Gamecrash: writing games using “C without pointers”!

The concept for the Gamecrash course was clear from the first moment: really focused course to get people to actually learn to develop games in one week. Focus on fundamentals, such that people learn the core skills. But be sure to create an actual game – this is not a theory-only course, we need results! Of course you can’t write the latest advanced 3D consoles first-person-shooter with amazing AI in a week. But the core game-development skills and the skills to write 2D action/puzzle games can definitely be taught in one week, and they can be the best foundation on which to build future knowledge for more complex types of games (3D, etc…).

It’s clear that if you want to create a one-week course that really gets students to the “next level” you are going to have to be very precise on what things you want to cover and which ones you want to leave out. You have to make sure the whole contents are a solid structure that holds itself together well, that can be used without any extra content to actually develop games, and which can later become a great base upon which to build a full professional career if students want to pursue that road.

A key question here was the base language and technology to use. There were several options: most professional games are done using C/C++, but more and more frameworks and libraries allow you to write games in Javascript or C#. Also, languages such as Python are easier to pick up than C/C++, maybe we should go that way?

Also, students will come from different backgrounds. All of them will have software development experience, but not games development experience. That means that some of them will be fluent in Java, others in Ruby or Javascript, and some others even in PHP. We have to make two things very sure: (1) that it is possible to attain the goals we have set out to cover, and (2) that we actually choose the contents and design the course such that we actually get everyone to be developing games by Friday.

First, it was easy to dismiss options such as using Python with some games/graphics library, or similar high-level languages. They are a great environment, but it’s difficult to actually build a full game of production quality using those. Many commercial games embed Python or similar for the scripting of the game content, for which it’s great, but the games itself is usually written in C/C++.

Second, Javascript would be one language to think of, but developing a game for the browser has it’s own challenges: it’s still a games-platform struggling to become established! Also, we are after creating the type of games that people actually play (and pay for!) every day on Windows, Mac, mobile, consoles, etc…

Third option, frameworks such as Unity and the like allow you to develop cross-platform games in not-hard-to-pick-up languages such as C# or Javascript. But I didn’t want to center the course around a specific framework, technology or library: we want students to learn the fundamentals, to take their game-development career to the platform they are interested on, to have freedom to develop their own games in the way they like – and this requires another approach.

Finally, everything seemed to point towards using C/C++ with OpenGL, which are actually used for most games development out there, and with which, apart from games, you can build a professional career if you feel so inclined.
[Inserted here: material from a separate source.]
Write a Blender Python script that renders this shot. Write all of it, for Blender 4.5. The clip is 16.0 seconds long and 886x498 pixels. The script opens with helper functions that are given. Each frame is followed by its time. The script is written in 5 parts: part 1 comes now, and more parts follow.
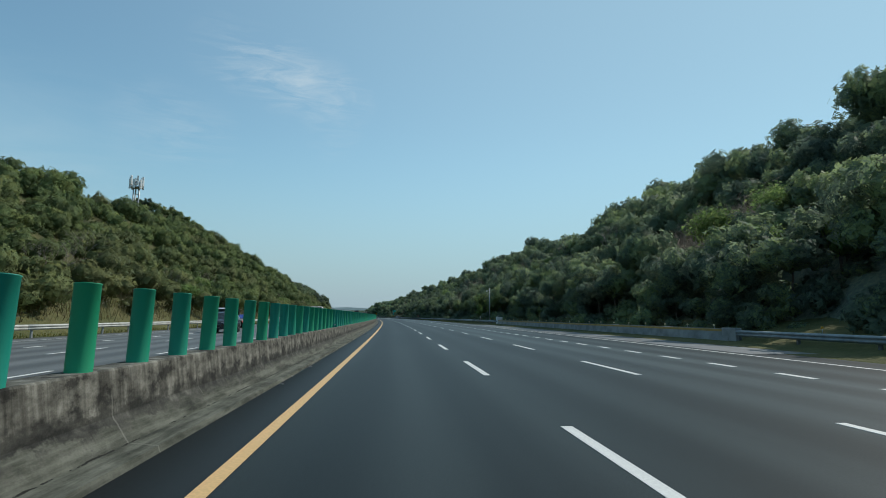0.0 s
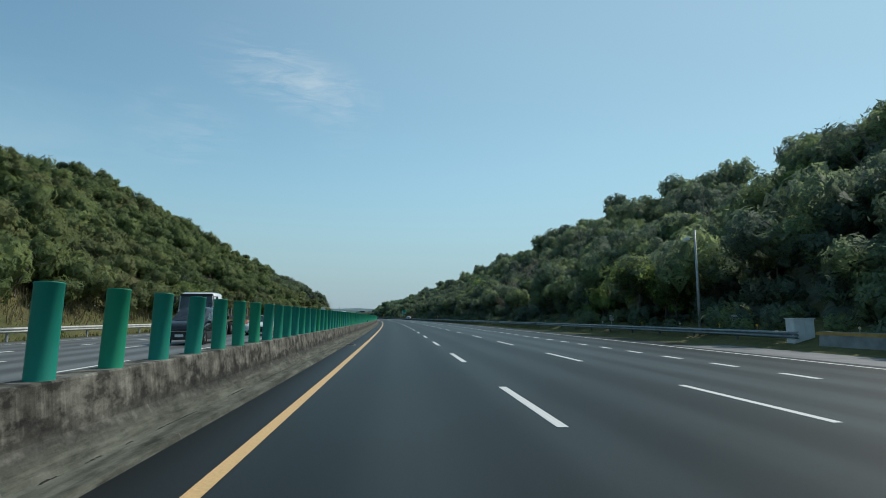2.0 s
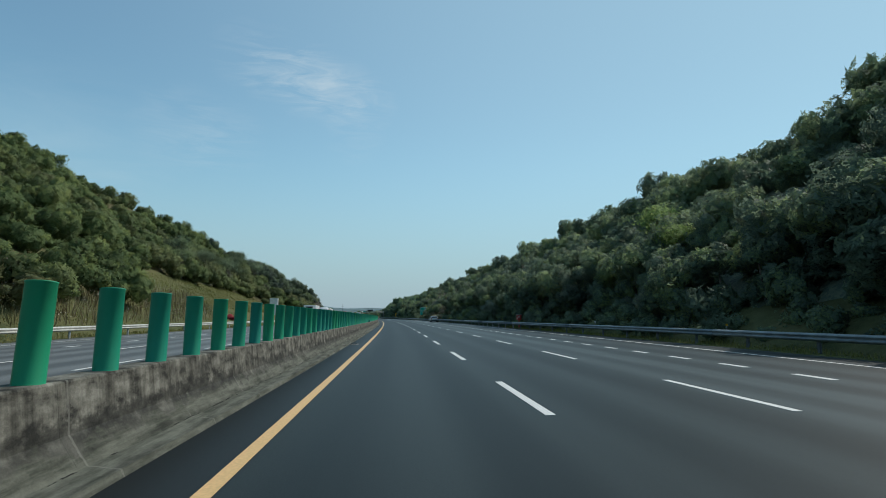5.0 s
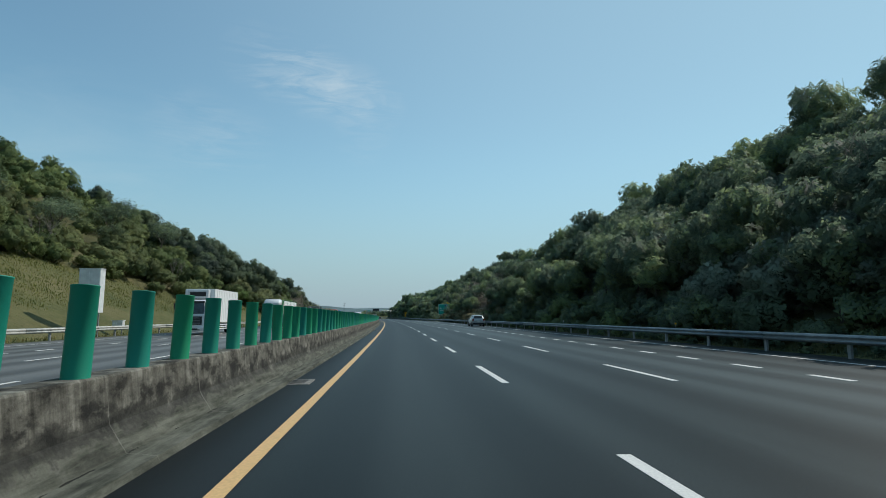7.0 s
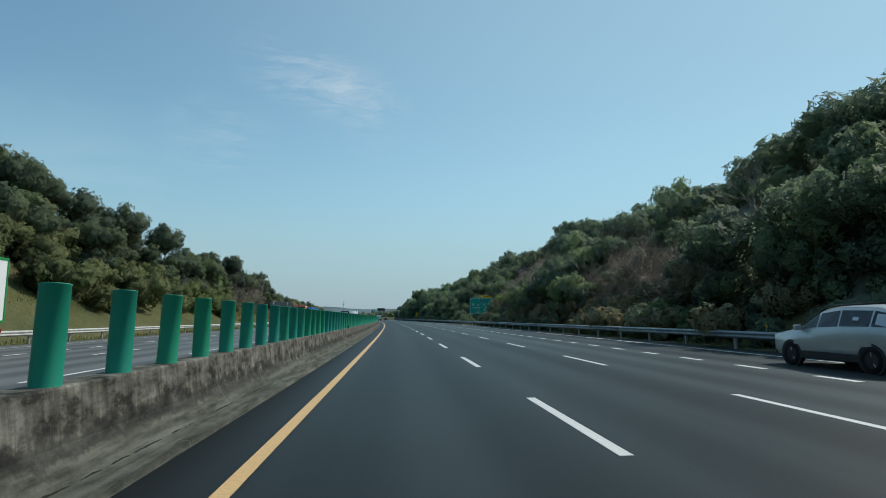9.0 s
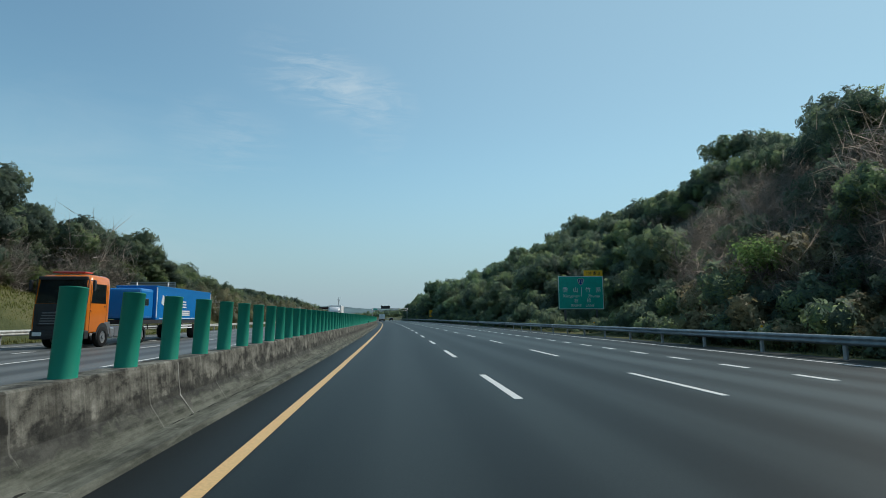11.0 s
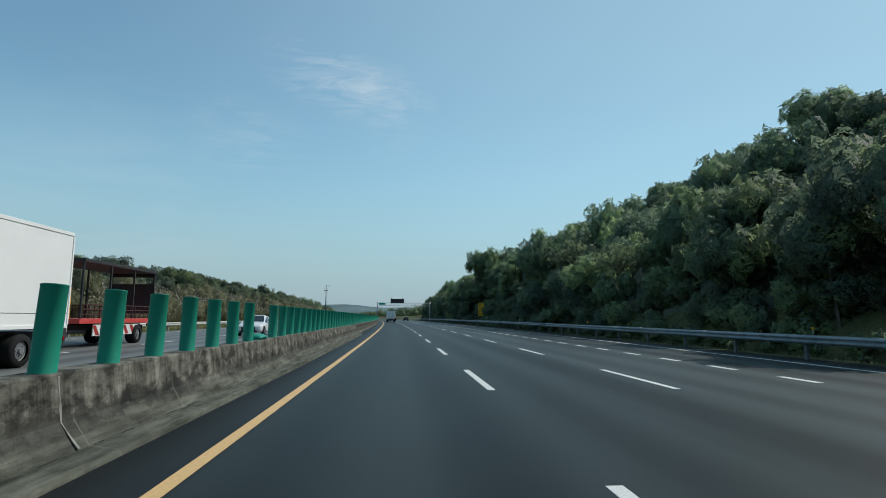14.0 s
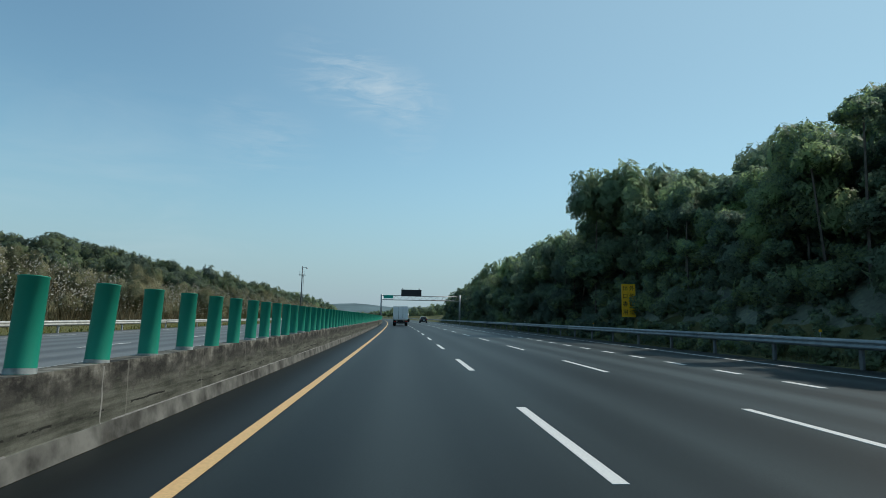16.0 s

But this road had its own difficulties: programming in C and C++ is notoriously hard. Learning classes, inheritance, templates, etc… for C++ development is just not doable in one week. On the other hand, even if you go for C, which is simpler but equally powerful, there are difficulties. Most developers have had contact with C, and have been bitten by its quirks, mainly, the dreaded pointers. For those of us coming from assembly language development, pointers come naturally, but for a Java developer joining the course, covering pointers would be hard. And not only that – I don’t want to waste a full dear day out of just five that the course consists on!

And so, I started considering how I could simplify things, and I came up with an intersting idea: is it maybe possible to write a complex program such a game in C, using only a subset of its features, and mainly, avoiding the use of the dreaded pointers?

It seemed a bit shocking, I don’t think I’ve ever seen or written C/C++ without using pointers, but it still seemed like it could work. This meant using just variables, functions, arrays, and structs (for non-C-ers, they are something like records/dictionaries where you can pack several related values in a new type for your variables). Nearly all developers will be familiar with these concepts, are they are the basic building blocks of programming in any language.

So I started writing some sample code using this approach, and it turned out it is amazing! Really simple to write and to comprehend, using simple arrays and variable types, but still able to express everything games development needs.

The advantages are twofold:

First, that it’s really easy to pick up. I expect to dedicate a grand total of about two hours to teaching “C without pointers” – and thus have all the rest of the time to actually create and develop games.

And second, really importantly, what you learn is pure, actual games development in the way that commercial games are done on nearly all platforms! It’s not a toy language or technology, C and OpenGL are the base of everything, and it turns out our best didactical choice is also a great choice career-wise. After the course, you can add more C and C++ knowlege, which is not that difficult to do on your own, and you are progressively becoming an experienced games developer that can work in creating commercial games, be it “indie” or in the games industry.

After this awesome didactically-motivated discovery, I’m happy I’ve found “C without pointers”, a great tool that I’ll be using for many years to come in Gamecrash courses and similar initiatives. And I look forward to the feedback from students when they start using it!